## CHALLENGE
Repeat only the lines from the line containing "Continue the Blender" through the line containing "-0.62, -0.014, y", both included, exactly as they stand.

## RECORDED INFORMATION
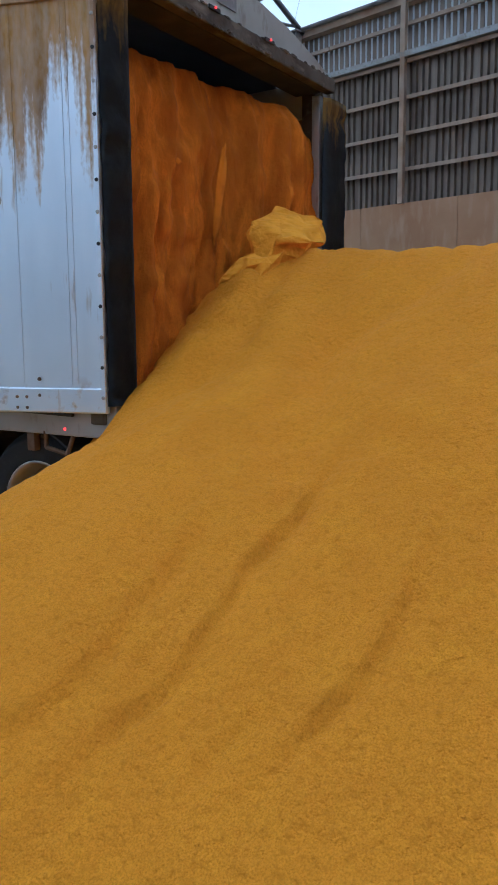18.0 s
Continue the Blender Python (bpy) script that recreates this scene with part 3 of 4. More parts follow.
ARCH_R, ARCH_Z = 0.585, 0.53
def arch_plate(ya, yb):
    """The plate between two neighbouring wheels: wide at the rail, narrowing to a foot."""
    mid = (ya + yb) / 2
    pts = []
    for k in range(9):
        a = radians(88 - k * (88 - 18) / 8)
        pts.append((ya + ARCH_R * math.cos(a), ARCH_Z + ARCH_R * math.sin(a) * 1.0))
    right = []
    for k in range(9):
        a = radians(92 + k * (162 - 92) / 8)
        right.append((yb + ARCH_R * math.cos(a), ARCH_Z + ARCH_R * math.sin(a)))
    pts = [p for p in pts if p[0] < mid - 0.02] + [p for p in right[::-1] if p[0] > mid + 0.02]
    pts = [(ya + 0.02, 1.10)] + pts + [(yb - 0.02, 1.10)]
    return prism(B(), pts, -0.035, 0.004)


def mud_flap(y, z0=0.44, z1=0.80):
    part("fender_end", block(B(), -0.62, -0.014, y - 0.07, y + 0.07, z0, z1 + 0.06, 0.03), fender_grey, trailer, "dark grey fender end between the wheels")


for ya, yb in zip(WHEELS[1:], WHEELS[2:]):
    part("skirt_plate", arch_plate(ya, yb), rail_alu, trailer)
    mud_flap((ya + yb) / 2, 0.45, 0.74)
# single outer halves either side of the front wheel and ahead of the group
def half_plate(yc, direction):
    pts = []
    for k in range(9):
        a = radians(90 - k * 75 / 8)
        pts.append((yc + direction * ARCH_R * math.cos(a), ARCH_Z + ARCH_R * math.sin(a)))
    pts += [(yc + direction * 0.62, 0.66), (yc + direction * 0.74, 1.10), (yc, 1.13)]
    return prism(B(), pts, -0.035, 0.004)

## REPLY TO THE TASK
Continue the Blender Python (bpy) script that recreates this scene with part 3 of 4. More parts follow.
ARCH_R, ARCH_Z = 0.585, 0.53
def arch_plate(ya, yb):
    """The plate between two neighbouring wheels: wide at the rail, narrowing to a foot."""
    mid = (ya + yb) / 2
    pts = []
    for k in range(9):
        a = radians(88 - k * (88 - 18) / 8)
        pts.append((ya + ARCH_R * math.cos(a), ARCH_Z + ARCH_R * math.sin(a) * 1.0))
    right = []
    for k in range(9):
        a = radians(92 + k * (162 - 92) / 8)
        right.append((yb + ARCH_R * math.cos(a), ARCH_Z + ARCH_R * math.sin(a)))
    pts = [p for p in pts if p[0] < mid - 0.02] + [p for p in right[::-1] if p[0] > mid + 0.02]
    pts = [(ya + 0.02, 1.10)] + pts + [(yb - 0.02, 1.10)]
    return prism(B(), pts, -0.035, 0.004)


def mud_flap(y, z0=0.44, z1=0.80):
    part("fender_end", block(B(), -0.62, -0.014, y - 0.07, y + 0.07, z0, z1 + 0.06, 0.03), fender_grey, trailer, "dark grey fender end between the wheels")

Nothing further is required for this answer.